Welcome to our newsletter, dear readers.
Our first library selection this month, “Recollection, Indian and Platonic”, is a chapter by Ananda K. Coomaraswamy on the universality of the doctrines regarding memory, considered from its metaphysical correspondences and with all its human concomitants in theology and the spiritual life. It includes what is perhaps the most concise and profound explanation of Providence in English literature.
There has been clearly established, in the Indian sources, a logical connection of Omniscience, an unbroken Memory of all things, with temporal and spatial omnipresence. Only from this point of view can the notion of a “Providence” be made intelligible, the divine life being uneventful, not in the sense that it knows nothing of what we call events, but inasmuch as all of the events of what are for us past and future times are present to it now, and not in a succession.
• Our second item, “Mythologies of Memory and Forgetting”, by Mircea Eliade, parallels Coomaraswamy’s arguments, with less on the metaphysical aspects and more on the mythical, adding some reflections about the value of history in our times.

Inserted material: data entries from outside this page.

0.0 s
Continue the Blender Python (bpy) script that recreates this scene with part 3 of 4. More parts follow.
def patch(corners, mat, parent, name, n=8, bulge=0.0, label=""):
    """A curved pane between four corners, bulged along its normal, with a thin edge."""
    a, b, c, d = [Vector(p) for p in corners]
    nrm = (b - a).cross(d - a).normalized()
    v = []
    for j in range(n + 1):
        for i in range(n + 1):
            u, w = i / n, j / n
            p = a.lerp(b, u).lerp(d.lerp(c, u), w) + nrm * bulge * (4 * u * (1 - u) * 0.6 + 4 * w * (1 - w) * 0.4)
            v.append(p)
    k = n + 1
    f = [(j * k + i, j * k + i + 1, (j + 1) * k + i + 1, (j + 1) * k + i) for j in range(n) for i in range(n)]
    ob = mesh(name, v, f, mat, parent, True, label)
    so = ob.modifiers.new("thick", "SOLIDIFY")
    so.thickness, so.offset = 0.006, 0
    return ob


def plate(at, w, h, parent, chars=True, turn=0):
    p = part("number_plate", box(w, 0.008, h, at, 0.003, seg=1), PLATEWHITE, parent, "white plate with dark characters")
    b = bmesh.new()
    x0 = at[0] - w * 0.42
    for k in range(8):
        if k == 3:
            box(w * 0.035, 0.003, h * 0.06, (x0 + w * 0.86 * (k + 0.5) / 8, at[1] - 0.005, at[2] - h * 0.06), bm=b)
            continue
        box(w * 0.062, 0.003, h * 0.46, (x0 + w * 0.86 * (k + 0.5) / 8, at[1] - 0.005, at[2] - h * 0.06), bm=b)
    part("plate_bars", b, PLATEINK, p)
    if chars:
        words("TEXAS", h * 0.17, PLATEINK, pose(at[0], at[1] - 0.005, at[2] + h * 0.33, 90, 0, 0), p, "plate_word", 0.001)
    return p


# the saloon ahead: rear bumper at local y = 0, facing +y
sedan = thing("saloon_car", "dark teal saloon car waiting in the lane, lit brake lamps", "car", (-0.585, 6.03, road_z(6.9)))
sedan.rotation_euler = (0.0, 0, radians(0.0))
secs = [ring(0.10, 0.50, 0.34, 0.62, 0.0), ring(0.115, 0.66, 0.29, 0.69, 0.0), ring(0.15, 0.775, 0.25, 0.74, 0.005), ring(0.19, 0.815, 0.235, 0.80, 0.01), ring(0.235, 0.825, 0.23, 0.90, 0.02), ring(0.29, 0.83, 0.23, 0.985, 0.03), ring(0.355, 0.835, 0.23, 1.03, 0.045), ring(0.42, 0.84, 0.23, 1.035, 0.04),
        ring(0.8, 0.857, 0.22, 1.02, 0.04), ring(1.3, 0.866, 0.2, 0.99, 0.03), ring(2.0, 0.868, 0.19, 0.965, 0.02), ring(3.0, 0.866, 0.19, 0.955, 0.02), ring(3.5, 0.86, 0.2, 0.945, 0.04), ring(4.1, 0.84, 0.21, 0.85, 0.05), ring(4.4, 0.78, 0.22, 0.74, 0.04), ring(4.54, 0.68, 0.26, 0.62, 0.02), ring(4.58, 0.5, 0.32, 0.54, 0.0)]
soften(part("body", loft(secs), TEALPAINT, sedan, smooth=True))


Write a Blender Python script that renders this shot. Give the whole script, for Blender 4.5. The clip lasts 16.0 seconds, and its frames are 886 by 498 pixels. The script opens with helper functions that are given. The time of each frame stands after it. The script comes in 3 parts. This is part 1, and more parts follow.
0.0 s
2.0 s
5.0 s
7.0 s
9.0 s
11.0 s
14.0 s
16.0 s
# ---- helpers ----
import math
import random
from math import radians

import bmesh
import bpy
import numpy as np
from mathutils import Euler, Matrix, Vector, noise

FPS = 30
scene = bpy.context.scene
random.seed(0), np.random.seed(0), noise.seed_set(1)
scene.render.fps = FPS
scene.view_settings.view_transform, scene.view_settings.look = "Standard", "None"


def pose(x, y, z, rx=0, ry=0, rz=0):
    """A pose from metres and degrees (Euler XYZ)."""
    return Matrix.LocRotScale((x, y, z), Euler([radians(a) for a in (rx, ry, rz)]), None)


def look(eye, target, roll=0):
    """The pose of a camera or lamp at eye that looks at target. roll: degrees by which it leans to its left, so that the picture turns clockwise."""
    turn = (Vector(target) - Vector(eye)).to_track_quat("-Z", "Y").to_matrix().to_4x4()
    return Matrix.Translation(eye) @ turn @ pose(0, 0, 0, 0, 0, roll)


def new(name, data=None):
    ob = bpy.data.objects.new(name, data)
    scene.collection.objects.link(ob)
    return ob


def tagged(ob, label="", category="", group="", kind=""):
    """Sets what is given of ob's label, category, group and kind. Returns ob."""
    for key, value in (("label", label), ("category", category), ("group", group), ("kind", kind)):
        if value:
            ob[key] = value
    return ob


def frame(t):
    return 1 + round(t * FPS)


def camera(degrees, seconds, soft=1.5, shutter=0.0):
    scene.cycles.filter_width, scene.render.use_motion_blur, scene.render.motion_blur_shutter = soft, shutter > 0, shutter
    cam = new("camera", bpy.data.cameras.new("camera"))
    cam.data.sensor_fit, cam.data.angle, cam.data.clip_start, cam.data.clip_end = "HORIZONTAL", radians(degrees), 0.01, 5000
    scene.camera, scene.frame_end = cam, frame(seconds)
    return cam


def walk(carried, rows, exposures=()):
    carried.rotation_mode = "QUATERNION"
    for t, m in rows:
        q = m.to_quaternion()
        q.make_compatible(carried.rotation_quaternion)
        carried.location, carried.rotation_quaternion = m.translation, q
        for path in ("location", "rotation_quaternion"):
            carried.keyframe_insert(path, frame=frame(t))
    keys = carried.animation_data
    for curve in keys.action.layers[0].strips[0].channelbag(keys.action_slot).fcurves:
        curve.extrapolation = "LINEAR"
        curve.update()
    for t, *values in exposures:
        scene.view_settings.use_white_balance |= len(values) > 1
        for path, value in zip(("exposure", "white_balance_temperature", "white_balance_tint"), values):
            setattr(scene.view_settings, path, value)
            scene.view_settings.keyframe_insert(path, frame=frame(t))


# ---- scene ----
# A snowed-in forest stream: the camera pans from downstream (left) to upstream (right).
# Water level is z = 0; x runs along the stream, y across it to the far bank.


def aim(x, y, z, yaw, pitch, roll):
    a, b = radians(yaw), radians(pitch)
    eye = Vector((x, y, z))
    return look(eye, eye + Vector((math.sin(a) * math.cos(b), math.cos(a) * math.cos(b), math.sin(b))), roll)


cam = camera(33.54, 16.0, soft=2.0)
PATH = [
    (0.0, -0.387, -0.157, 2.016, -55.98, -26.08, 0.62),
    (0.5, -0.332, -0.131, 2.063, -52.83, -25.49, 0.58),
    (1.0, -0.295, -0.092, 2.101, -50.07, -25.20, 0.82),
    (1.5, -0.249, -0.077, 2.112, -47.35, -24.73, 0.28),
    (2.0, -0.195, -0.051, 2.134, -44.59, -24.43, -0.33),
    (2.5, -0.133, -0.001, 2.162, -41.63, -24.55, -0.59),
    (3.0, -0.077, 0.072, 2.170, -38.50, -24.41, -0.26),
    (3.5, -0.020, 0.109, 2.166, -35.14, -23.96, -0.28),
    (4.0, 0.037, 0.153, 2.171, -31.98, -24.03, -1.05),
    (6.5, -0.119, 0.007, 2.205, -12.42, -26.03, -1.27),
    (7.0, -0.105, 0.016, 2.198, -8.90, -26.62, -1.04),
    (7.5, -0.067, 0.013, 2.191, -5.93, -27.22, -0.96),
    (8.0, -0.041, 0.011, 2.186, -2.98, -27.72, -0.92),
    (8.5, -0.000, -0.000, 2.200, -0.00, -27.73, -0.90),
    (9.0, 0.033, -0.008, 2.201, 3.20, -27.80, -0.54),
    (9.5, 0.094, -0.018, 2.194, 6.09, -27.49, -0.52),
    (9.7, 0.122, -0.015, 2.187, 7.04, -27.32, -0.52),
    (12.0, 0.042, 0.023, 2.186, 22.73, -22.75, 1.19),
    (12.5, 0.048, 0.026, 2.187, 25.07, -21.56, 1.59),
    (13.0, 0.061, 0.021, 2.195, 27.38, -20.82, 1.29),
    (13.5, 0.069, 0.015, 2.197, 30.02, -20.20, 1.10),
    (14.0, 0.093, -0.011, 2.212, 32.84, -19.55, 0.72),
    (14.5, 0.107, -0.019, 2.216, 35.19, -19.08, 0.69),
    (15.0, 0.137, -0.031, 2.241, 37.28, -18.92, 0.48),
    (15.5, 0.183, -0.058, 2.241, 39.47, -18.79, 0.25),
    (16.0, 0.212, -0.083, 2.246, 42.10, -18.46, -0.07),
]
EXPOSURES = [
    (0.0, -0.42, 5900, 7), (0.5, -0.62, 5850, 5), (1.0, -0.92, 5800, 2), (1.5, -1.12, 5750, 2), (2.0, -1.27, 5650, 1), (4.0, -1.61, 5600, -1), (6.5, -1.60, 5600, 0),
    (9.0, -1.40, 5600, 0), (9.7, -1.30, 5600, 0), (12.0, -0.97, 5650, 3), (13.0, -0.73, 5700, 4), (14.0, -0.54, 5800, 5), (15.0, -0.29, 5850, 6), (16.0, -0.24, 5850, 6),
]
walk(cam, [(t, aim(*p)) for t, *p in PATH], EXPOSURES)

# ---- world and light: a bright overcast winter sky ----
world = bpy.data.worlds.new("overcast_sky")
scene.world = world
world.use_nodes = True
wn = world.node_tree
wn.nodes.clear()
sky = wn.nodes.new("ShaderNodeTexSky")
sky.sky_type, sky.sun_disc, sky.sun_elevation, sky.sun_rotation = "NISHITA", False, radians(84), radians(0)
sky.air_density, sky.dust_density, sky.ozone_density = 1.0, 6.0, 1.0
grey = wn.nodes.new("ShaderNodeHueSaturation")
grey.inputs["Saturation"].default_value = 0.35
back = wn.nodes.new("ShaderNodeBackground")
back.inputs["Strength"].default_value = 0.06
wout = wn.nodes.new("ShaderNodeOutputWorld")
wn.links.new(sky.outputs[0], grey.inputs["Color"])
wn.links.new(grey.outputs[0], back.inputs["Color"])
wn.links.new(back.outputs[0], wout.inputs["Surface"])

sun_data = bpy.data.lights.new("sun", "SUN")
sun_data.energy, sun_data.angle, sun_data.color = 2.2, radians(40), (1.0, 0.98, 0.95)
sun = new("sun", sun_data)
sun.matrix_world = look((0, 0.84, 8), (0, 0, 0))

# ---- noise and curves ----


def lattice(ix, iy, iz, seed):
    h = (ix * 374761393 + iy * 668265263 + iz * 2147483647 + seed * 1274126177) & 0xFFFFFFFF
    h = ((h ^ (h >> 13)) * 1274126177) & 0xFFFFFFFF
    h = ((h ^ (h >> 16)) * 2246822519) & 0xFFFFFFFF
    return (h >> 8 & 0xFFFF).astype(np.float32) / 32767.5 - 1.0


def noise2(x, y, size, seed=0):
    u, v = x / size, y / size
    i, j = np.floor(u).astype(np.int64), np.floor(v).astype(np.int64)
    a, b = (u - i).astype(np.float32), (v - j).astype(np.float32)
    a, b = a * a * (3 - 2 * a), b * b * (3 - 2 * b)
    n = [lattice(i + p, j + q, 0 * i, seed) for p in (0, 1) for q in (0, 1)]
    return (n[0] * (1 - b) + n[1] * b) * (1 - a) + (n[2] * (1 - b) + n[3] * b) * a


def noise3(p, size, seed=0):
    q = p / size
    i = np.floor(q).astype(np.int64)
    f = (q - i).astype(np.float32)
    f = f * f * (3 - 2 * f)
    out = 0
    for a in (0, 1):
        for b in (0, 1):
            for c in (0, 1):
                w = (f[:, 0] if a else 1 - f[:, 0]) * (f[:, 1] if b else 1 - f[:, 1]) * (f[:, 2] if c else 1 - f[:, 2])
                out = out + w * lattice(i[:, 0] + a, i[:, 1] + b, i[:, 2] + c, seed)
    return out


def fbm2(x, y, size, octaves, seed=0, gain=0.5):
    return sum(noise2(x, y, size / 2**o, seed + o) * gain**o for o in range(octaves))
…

The historiographic anamnesis of the Western world is only beginning. At least several generations must pass before its cultural repercussions can be gauged. But we may say that, though on a different plane, this anamnesis continues the religious valorization of memory and forgetfulness.
• And to complete this thematic selection, we present an article by John Carey, “The Heart of Knowing”, a deep reflection on the relations between memory, knowledge, and the mechanical pitfalls of modernity and of every age.
The essential difference, as Blake never tired of saying, is not in what is known but in how it is known. If we do at last come to the place of illumination, we will not need to write down what we find there: as Plato knew, “there is no risk that anyone would forget that, if once he should clasp it with his soul; for it abides in the shortest formulations of all.”